Germany calling the shots?
Such are the close ties between Majorca and Germany, it is sometimes said that Majorca is like the seventeenth of the German Länder. There was further evidence to support this idea last week, with Majorca apparently not enjoying the same degree of sovereignty as the other sixteen states. The island appeared to be under the command of the German foreign ministry. Or so the Balearic government desperately had to make clear wasn't the case.
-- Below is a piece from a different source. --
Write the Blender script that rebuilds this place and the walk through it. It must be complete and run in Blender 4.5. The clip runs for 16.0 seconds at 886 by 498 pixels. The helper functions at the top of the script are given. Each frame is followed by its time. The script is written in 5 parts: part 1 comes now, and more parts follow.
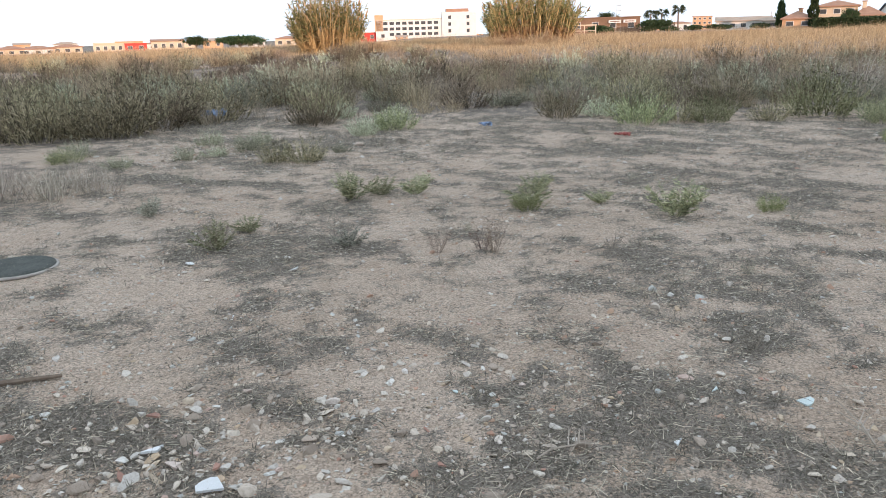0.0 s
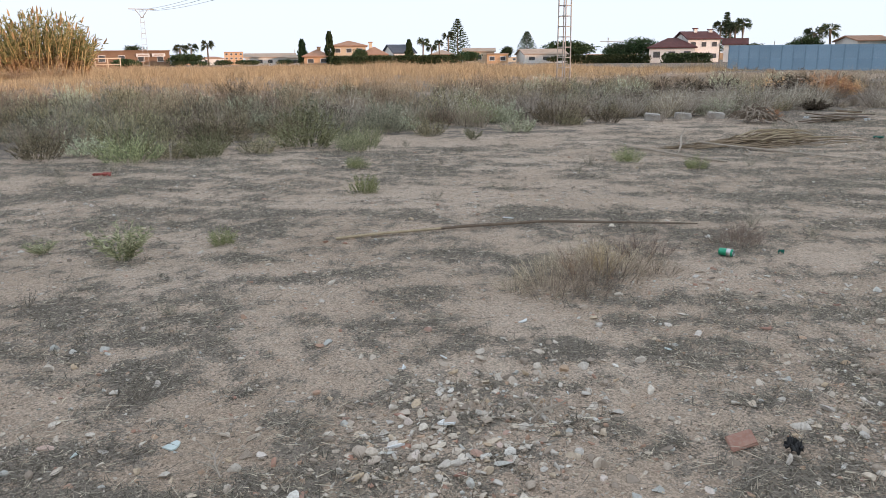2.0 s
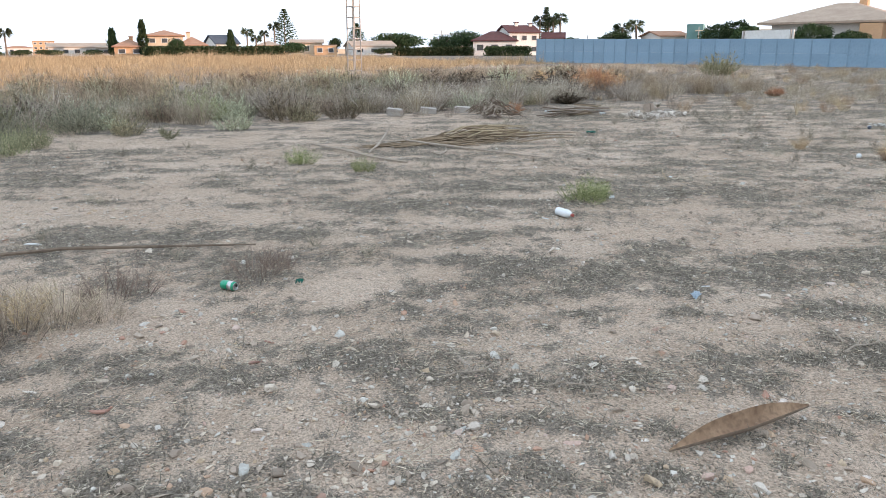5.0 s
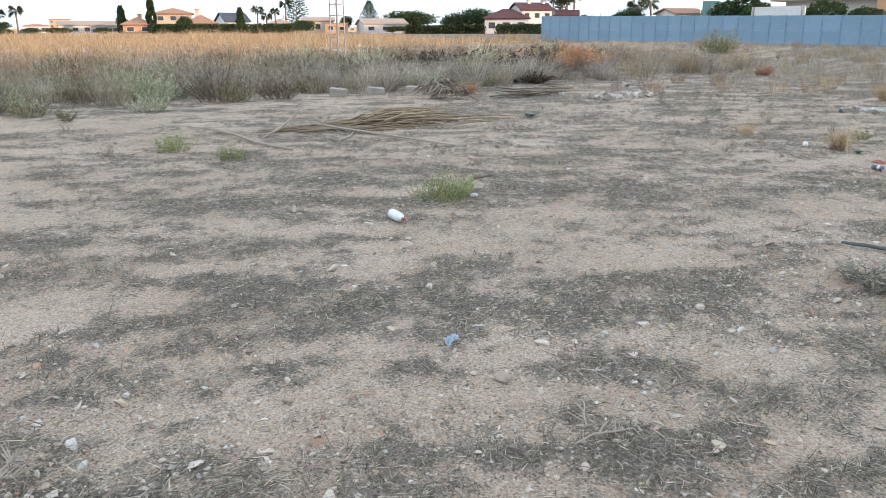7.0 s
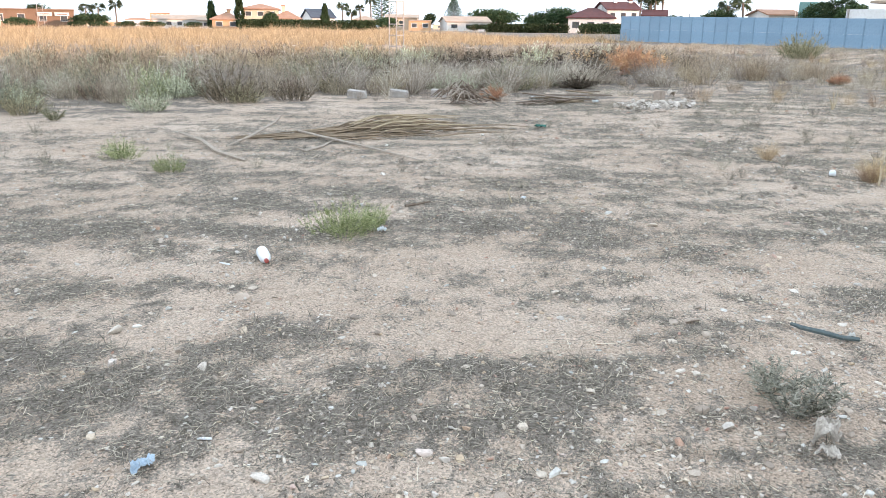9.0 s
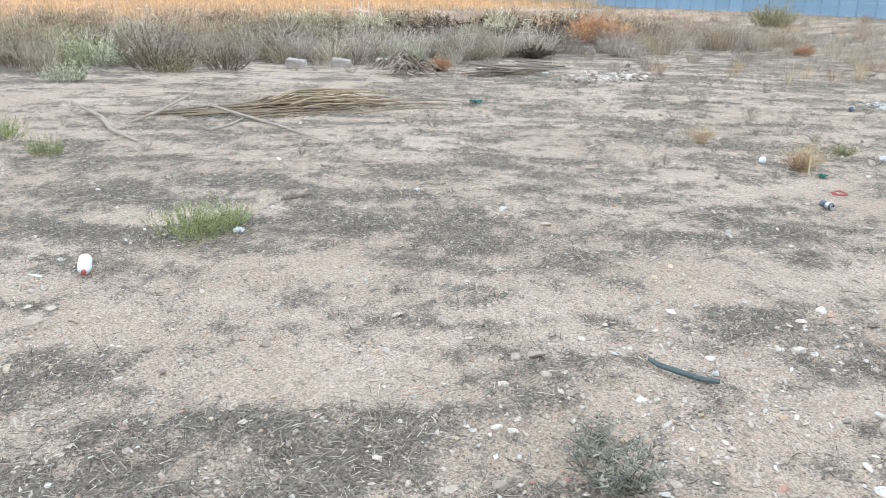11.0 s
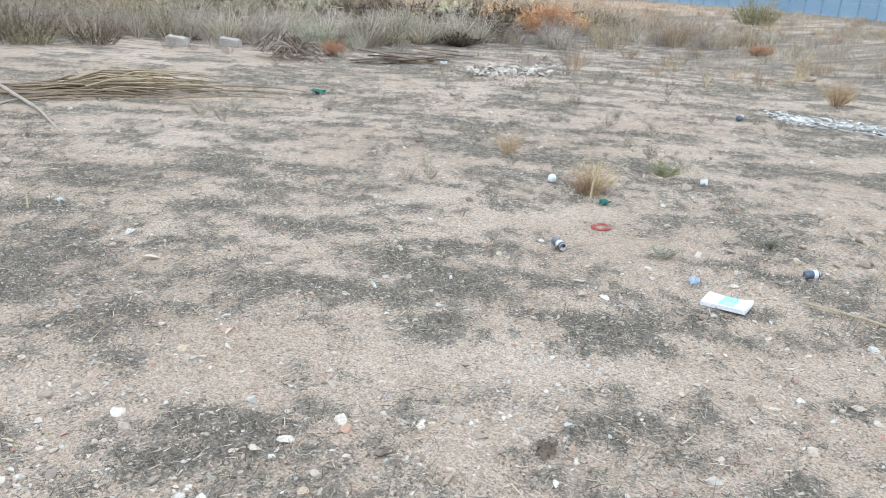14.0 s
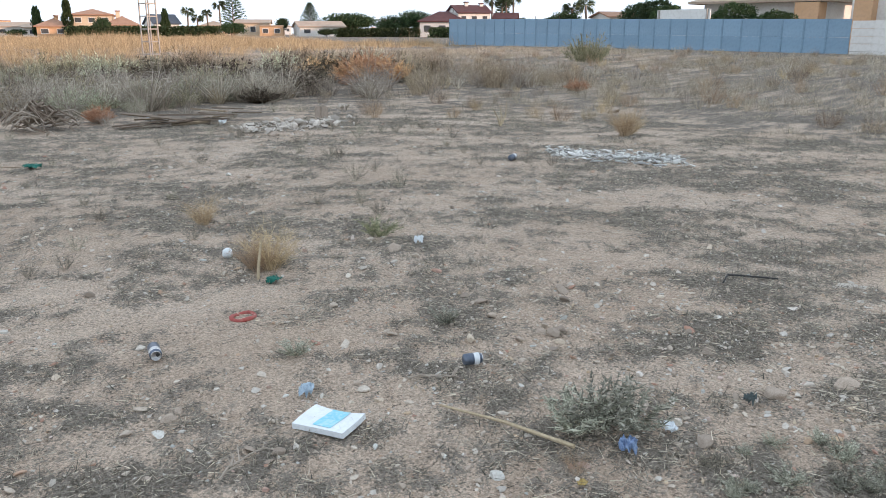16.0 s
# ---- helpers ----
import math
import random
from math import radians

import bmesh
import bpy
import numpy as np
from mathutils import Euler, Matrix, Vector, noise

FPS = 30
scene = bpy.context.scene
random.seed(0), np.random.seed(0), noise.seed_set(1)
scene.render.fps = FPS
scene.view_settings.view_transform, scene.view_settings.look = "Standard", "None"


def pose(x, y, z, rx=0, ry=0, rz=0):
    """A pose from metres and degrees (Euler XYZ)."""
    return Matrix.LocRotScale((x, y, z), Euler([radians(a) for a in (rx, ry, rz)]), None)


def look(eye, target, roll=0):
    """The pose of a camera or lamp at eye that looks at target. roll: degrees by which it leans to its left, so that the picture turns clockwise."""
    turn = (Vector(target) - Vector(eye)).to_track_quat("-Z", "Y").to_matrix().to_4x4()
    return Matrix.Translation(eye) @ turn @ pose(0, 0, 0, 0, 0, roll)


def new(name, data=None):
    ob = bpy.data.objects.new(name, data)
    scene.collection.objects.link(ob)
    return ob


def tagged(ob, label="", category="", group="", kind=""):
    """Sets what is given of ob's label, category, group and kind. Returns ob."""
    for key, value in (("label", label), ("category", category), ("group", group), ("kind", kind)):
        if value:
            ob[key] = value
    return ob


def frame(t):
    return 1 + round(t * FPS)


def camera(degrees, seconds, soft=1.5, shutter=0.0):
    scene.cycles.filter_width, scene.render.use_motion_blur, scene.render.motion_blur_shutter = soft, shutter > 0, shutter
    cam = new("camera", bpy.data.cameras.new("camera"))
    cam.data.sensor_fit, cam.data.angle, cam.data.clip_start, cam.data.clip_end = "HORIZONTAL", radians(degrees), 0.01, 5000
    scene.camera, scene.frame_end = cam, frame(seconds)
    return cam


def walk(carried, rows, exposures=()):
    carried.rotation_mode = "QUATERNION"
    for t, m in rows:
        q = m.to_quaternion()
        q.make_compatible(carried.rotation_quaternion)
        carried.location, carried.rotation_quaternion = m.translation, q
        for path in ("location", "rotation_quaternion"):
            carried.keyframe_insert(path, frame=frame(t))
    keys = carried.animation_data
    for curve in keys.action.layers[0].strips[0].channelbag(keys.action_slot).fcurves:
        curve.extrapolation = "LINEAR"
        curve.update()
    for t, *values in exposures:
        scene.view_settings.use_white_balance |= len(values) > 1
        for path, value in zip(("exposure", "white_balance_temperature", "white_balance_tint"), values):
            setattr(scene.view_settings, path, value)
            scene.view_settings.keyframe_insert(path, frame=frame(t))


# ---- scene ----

Yes, the German government had demanded explanations about what was going on with badly behaved crowds of German nationals on Schinkenstrasse and Bierstrasse, but the Balearic government insisted that it had taken the decision to close streets; the German government had not prompted the decision by threatening to impose restrictions on travel if there could not be guarantees that its citizens would behave themselves and that the Balearic authorities would control them.
Closing the streets
The tourist test plan had become the real thing, and lo and behold there were tourists testing the limits of social distancing and health safety regulations and the government's tourism of excesses decree. The government responded by acting, many felt, in an excessive manner. Five streets were "closed", which subsequently turned out not to be entirely accurate. Having issued an order which did indeed close all bars/restaurants, clubs and shops, the government then clarified that only establishments selling alcohol had to close.
The Abone nightlife businesses association and the Acotur tourist services businesses association reckoned that government decisions were further examples of "improvisation" and threatened to sue the government. It emerged that the short notice of the order to close the first three streets on Wednesday (it was applied with immediate effect) was because there were fears that there would otherwise have been the mother of all parties before the order came into effect.
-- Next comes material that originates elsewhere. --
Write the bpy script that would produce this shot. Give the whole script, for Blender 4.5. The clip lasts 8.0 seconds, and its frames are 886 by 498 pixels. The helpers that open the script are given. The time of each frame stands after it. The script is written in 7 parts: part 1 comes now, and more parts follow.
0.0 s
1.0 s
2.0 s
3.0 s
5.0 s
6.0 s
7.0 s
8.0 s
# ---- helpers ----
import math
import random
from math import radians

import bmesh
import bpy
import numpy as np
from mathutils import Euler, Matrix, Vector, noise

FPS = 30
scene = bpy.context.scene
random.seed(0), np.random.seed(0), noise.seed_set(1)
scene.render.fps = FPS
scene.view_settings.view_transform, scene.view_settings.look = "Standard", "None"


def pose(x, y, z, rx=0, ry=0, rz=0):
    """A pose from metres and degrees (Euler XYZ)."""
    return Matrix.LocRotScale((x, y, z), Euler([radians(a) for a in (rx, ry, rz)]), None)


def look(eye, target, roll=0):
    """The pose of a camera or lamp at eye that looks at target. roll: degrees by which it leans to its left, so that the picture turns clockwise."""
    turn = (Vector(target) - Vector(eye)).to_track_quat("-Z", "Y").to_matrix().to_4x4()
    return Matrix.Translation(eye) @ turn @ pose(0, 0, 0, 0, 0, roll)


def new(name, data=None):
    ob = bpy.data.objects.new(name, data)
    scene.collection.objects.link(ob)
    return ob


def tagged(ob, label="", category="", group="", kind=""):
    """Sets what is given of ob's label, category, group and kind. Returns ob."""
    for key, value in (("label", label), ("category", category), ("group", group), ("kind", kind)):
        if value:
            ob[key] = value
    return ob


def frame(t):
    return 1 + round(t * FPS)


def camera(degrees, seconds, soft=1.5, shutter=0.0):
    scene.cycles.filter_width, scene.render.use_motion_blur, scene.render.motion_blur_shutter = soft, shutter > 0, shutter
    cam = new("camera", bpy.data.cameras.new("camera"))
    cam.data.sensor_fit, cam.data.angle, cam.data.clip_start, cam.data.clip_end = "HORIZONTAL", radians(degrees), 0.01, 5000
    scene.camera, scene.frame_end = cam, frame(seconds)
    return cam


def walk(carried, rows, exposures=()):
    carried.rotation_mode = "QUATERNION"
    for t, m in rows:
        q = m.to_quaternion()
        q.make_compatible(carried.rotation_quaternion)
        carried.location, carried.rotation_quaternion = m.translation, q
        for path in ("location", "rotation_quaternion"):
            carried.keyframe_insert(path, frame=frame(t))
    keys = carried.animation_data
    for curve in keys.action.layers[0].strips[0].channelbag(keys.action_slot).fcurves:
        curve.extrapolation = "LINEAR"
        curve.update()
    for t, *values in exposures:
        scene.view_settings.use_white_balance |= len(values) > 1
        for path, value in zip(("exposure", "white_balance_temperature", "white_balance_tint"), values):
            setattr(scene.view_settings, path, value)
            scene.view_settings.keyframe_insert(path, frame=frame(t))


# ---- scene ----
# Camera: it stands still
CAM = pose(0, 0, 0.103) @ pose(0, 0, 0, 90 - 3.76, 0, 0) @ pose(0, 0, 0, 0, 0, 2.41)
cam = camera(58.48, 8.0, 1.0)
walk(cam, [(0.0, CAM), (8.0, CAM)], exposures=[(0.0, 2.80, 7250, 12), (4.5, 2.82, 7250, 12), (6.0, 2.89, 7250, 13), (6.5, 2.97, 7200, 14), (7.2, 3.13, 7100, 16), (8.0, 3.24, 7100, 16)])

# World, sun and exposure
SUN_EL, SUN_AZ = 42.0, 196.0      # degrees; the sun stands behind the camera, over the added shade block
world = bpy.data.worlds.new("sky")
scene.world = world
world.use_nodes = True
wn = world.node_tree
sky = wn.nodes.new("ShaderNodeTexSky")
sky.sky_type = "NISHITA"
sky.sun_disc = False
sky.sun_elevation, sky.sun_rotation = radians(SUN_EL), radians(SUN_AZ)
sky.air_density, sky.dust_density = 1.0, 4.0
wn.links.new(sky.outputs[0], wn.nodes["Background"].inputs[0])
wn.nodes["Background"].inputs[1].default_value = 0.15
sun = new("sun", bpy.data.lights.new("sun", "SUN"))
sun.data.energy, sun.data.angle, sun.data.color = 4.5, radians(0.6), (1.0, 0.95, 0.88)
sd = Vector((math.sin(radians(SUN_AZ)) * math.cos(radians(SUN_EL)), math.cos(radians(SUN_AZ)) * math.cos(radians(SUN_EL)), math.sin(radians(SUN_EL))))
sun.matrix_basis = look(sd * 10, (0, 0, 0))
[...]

An extraordinary development
The British government had seemingly not taken the same level of interest as the German government had. Nevertheless, Punta Ballena was an obvious target for the Balearic administration, while the closure order naturally became the subject for wise debate. Whatever one's opinion of the government's order, there was no doubt that it was an extraordinary development.
Masks and their interpretation
But, and as we should all by now realise, these are extraordinary times. Suddenly introduced rules and regulations are a fact of these times, whether we like them or not. Making the wearing of masks mandatory was far from everyone's liking, and understandably so. However, if this is the rule, then it is the rule. The Balearic government was criticised because mask-wearing provoked cancellations. The government was ruining what could be salvaged from an already ruined season. Claims of ruination failed, however, to take into account that it had been the Balearic government which had led the way in reactivating the tourism season by having pressed for air corridors and the tourist test plan. People have short memories.
From Monday, when the fines can start to be handed out, we will begin to learn what the mask-wearing order really means in practice. A problem with it is interpretation. What, for example, constitutes a "paseo marítimo", where there can be social distancing and where there cannot be? A walk along a paseo marítimo can be maskless, but it depends. The timing of removing masks at bars and restaurants (and putting them back on again) is another doubt.